-- Start DATA FOR THIS EXERCISE --

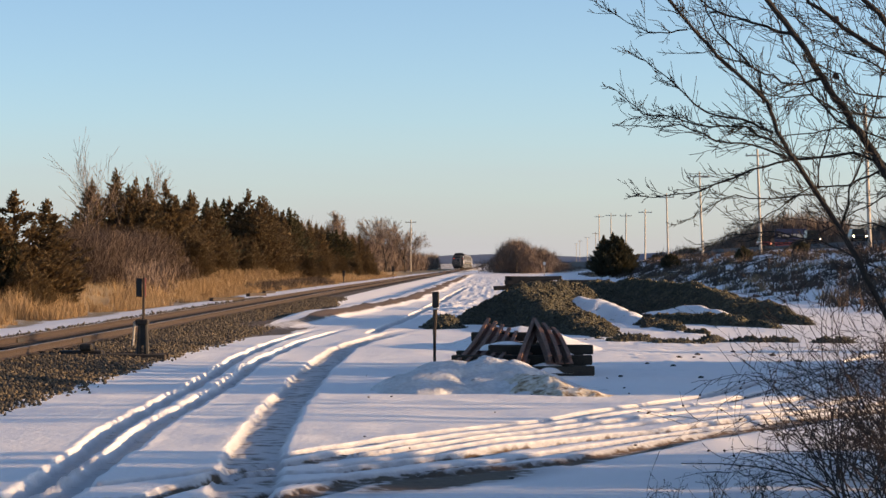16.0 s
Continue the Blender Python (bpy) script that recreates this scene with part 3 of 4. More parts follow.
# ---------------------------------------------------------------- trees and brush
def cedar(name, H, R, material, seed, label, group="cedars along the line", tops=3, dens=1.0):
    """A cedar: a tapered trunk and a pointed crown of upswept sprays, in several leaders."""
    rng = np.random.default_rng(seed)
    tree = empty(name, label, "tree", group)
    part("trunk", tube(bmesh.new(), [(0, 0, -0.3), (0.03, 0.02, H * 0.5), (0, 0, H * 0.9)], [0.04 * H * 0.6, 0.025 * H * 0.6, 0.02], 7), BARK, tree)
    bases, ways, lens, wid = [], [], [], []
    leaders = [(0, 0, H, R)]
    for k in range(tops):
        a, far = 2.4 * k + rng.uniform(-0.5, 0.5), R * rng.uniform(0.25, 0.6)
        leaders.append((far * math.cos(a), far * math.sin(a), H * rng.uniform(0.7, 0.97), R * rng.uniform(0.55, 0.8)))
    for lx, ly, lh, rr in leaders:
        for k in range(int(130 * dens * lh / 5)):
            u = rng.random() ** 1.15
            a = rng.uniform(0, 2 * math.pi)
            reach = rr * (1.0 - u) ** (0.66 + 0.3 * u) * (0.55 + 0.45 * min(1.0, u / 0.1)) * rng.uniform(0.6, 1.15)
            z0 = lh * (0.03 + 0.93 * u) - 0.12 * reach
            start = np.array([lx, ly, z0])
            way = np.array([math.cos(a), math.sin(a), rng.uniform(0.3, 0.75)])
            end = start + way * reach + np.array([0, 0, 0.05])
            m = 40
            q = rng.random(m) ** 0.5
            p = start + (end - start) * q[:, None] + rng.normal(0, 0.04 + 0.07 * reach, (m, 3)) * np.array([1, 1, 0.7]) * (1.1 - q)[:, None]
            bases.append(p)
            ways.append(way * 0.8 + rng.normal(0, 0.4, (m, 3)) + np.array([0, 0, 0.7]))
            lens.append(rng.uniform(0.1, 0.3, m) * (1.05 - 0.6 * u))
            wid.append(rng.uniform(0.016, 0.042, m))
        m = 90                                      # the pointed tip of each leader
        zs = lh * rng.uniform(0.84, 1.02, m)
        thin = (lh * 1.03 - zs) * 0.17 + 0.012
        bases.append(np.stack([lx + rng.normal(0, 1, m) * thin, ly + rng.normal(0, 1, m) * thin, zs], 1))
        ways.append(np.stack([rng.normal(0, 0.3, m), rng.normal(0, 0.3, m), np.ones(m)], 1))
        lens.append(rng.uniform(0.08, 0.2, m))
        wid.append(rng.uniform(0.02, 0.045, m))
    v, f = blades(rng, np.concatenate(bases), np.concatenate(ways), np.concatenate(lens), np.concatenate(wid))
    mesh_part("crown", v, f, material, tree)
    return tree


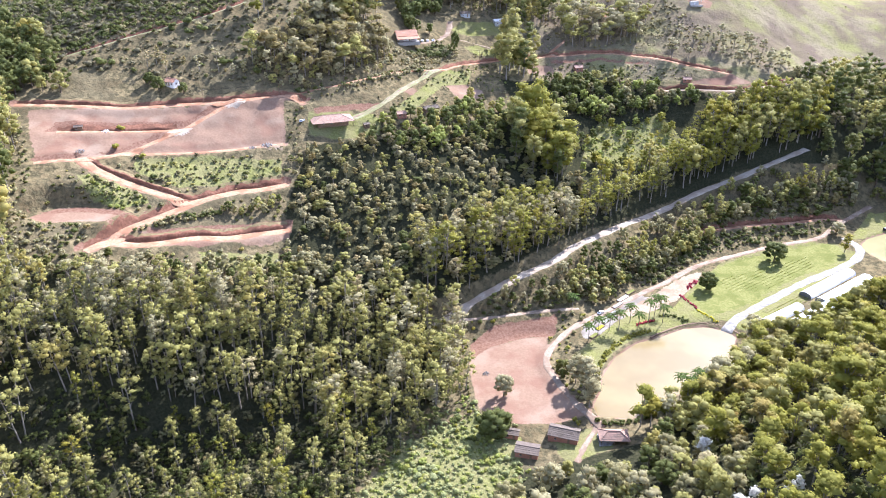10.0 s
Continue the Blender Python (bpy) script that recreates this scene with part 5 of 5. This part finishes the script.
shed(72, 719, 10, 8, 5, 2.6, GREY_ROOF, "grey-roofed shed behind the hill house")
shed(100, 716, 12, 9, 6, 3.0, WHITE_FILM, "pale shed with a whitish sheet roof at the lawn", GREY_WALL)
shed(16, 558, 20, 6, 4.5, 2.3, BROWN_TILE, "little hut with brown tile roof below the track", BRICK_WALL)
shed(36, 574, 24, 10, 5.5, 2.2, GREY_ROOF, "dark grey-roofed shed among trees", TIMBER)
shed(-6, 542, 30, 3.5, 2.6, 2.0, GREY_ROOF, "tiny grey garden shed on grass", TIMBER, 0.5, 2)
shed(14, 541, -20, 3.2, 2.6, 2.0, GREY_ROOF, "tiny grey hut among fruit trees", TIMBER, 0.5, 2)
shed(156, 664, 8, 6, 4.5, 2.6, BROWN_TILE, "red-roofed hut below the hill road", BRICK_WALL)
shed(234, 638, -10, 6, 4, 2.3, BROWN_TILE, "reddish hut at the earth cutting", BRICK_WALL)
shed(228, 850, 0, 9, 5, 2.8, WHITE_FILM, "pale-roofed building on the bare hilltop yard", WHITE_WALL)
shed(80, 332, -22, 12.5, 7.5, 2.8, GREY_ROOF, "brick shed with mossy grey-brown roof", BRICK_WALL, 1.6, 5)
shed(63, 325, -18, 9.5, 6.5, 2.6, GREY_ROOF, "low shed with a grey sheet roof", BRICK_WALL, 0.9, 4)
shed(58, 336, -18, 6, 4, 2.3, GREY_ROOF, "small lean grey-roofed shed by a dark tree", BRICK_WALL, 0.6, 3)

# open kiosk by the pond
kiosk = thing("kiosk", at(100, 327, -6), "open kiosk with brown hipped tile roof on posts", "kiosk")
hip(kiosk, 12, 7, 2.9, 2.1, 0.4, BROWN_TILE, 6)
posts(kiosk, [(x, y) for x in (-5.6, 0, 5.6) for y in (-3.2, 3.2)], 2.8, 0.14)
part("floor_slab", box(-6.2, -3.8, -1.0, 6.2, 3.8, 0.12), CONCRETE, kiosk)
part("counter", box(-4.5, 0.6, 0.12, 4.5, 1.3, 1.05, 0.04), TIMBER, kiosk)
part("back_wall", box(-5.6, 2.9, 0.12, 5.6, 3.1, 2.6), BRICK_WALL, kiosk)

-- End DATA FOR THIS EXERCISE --

* _EXERCISE DESCRIPTION_: Omitting all images, print the listing exactly.

* _TASK SOLUTION_:
16.0 s
Continue the Blender Python (bpy) script that recreates this scene with part 3 of 4. More parts follow.
# ---------------------------------------------------------------- trees and brush
def cedar(name, H, R, material, seed, label, group="cedars along the line", tops=3, dens=1.0):
    """A cedar: a tapered trunk and a pointed crown of upswept sprays, in several leaders."""
    rng = np.random.default_rng(seed)
    tree = empty(name, label, "tree", group)
    part("trunk", tube(bmesh.new(), [(0, 0, -0.3), (0.03, 0.02, H * 0.5), (0, 0, H * 0.9)], [0.04 * H * 0.6, 0.025 * H * 0.6, 0.02], 7), BARK, tree)
    bases, ways, lens, wid = [], [], [], []
    leaders = [(0, 0, H, R)]
    for k in range(tops):
        a, far = 2.4 * k + rng.uniform(-0.5, 0.5), R * rng.uniform(0.25, 0.6)
        leaders.append((far * math.cos(a), far * math.sin(a), H * rng.uniform(0.7, 0.97), R * rng.uniform(0.55, 0.8)))
    for lx, ly, lh, rr in leaders:
        for k in range(int(130 * dens * lh / 5)):
            u = rng.random() ** 1.15
            a = rng.uniform(0, 2 * math.pi)
            reach = rr * (1.0 - u) ** (0.66 + 0.3 * u) * (0.55 + 0.45 * min(1.0, u / 0.1)) * rng.uniform(0.6, 1.15)
            z0 = lh * (0.03 + 0.93 * u) - 0.12 * reach
            start = np.array([lx, ly, z0])
            way = np.array([math.cos(a), math.sin(a), rng.uniform(0.3, 0.75)])
            end = start + way * reach + np.array([0, 0, 0.05])
            m = 40
            q = rng.random(m) ** 0.5
            p = start + (end - start) * q[:, None] + rng.normal(0, 0.04 + 0.07 * reach, (m, 3)) * np.array([1, 1, 0.7]) * (1.1 - q)[:, None]
            bases.append(p)
            ways.append(way * 0.8 + rng.normal(0, 0.4, (m, 3)) + np.array([0, 0, 0.7]))
            lens.append(rng.uniform(0.1, 0.3, m) * (1.05 - 0.6 * u))
            wid.append(rng.uniform(0.016, 0.042, m))
        m = 90                                      # the pointed tip of each leader
        zs = lh * rng.uniform(0.84, 1.02, m)
        thin = (lh * 1.03 - zs) * 0.17 + 0.012
        bases.append(np.stack([lx + rng.normal(0, 1, m) * thin, ly + rng.normal(0, 1, m) * thin, zs], 1))
        ways.append(np.stack([rng.normal(0, 0.3, m), rng.normal(0, 0.3, m), np.ones(m)], 1))
        lens.append(rng.uniform(0.08, 0.2, m))
        wid.append(rng.uniform(0.02, 0.045, m))
    v, f = blades(rng, np.concatenate(bases), np.concatenate(ways), np.concatenate(lens), np.concatenate(wid))
    mesh_part("crown", v, f, material, tree)
    return tree


10.0 s
Continue the Blender Python (bpy) script that recreates this scene with part 5 of 5. This part finishes the script.
shed(72, 719, 10, 8, 5, 2.6, GREY_ROOF, "grey-roofed shed behind the hill house")
shed(100, 716, 12, 9, 6, 3.0, WHITE_FILM, "pale shed with a whitish sheet roof at the lawn", GREY_WALL)
shed(16, 558, 20, 6, 4.5, 2.3, BROWN_TILE, "little hut with brown tile roof below the track", BRICK_WALL)
shed(36, 574, 24, 10, 5.5, 2.2, GREY_ROOF, "dark grey-roofed shed among trees", TIMBER)
shed(-6, 542, 30, 3.5, 2.6, 2.0, GREY_ROOF, "tiny grey garden shed on grass", TIMBER, 0.5, 2)
shed(14, 541, -20, 3.2, 2.6, 2.0, GREY_ROOF, "tiny grey hut among fruit trees", TIMBER, 0.5, 2)
shed(156, 664, 8, 6, 4.5, 2.6, BROWN_TILE, "red-roofed hut below the hill road", BRICK_WALL)
shed(234, 638, -10, 6, 4, 2.3, BROWN_TILE, "reddish hut at the earth cutting", BRICK_WALL)
shed(228, 850, 0, 9, 5, 2.8, WHITE_FILM, "pale-roofed building on the bare hilltop yard", WHITE_WALL)
shed(80, 332, -22, 12.5, 7.5, 2.8, GREY_ROOF, "brick shed with mossy grey-brown roof", BRICK_WALL, 1.6, 5)
shed(63, 325, -18, 9.5, 6.5, 2.6, GREY_ROOF, "low shed with a grey sheet roof", BRICK_WALL, 0.9, 4)
shed(58, 336, -18, 6, 4, 2.3, GREY_ROOF, "small lean grey-roofed shed by a dark tree", BRICK_WALL, 0.6, 3)

# open kiosk by the pond
kiosk = thing("kiosk", at(100, 327, -6), "open kiosk with brown hipped tile roof on posts", "kiosk")
hip(kiosk, 12, 7, 2.9, 2.1, 0.4, BROWN_TILE, 6)
posts(kiosk, [(x, y) for x in (-5.6, 0, 5.6) for y in (-3.2, 3.2)], 2.8, 0.14)
part("floor_slab", box(-6.2, -3.8, -1.0, 6.2, 3.8, 0.12), CONCRETE, kiosk)
part("counter", box(-4.5, 0.6, 0.12, 4.5, 1.3, 1.05, 0.04), TIMBER, kiosk)
part("back_wall", box(-5.6, 2.9, 0.12, 5.6, 3.1, 2.6), BRICK_WALL, kiosk)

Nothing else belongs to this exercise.